No, since we configured nutcracker, you can connect to a unix socket on /var/run/nutcracker/redis_$dc.sock and use the password you can find in puppet under $::passwords::redis::main_password

  1. As I understand that doesn't provide an instance in beta cluster right? We might need one..

Not atm, but it's easy to add one if we feel it's important there.

Change 356072 merged by Giuseppe Lavagetto:
[operations/puppet@production] ChangeProp: Add Redis/Nutcracker connection info

https://gerrit.wikimedia.org/r/356072

Change 356073 merged by Mobrovac:
[mediawiki/services/change-propagation/deploy@master] Introduce the rate limiting route and config

https://gerrit.wikimedia.org/r/356073

Mentioned in SAL (#wikimedia-operations) [2017-06-08T21:23:08Z] <ppchelko@tin> Started deploy [changeprop/deploy@56f7511]: Rate limiting code and config. T161710

Mentioned in SAL (#wikimedia-operations) [2017-06-08T21:24:54Z] <ppchelko@tin> Finished deploy [changeprop/deploy@56f7511]: Rate limiting code and config. T161710 (duration: 01m 46s)

Mentioned in SAL (#wikimedia-operations) [2017-06-21T20:09:51Z] <ppchelko@tin> Started deploy [changeprop/deploy@63e6a7b]: Actually start black-listing and rate-limiting articles. T161710

Mentioned in SAL (#wikimedia-operations) [2017-06-21T20:11:07Z] <ppchelko@tin> Finished deploy [changeprop/deploy@63e6a7b]: Actually start black-listing and rate-limiting articles. T161710 (duration: 01m 16s)

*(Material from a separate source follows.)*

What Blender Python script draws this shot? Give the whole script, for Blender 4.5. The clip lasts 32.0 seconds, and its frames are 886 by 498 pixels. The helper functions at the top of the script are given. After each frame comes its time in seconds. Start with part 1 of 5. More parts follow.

Blacklisting have been deployed 2 weeks ago in only-logging mode. Data collected over 2 weeks suggest that all the articles that were logged to be blacklisted were legit, so it seems we have no false-positives. The concrete rates and limits could be tweaked more, but today we've enabled actually blocking serenaders based on the blacklist.

This task is done, for any follow up that might appear I'll open a new one.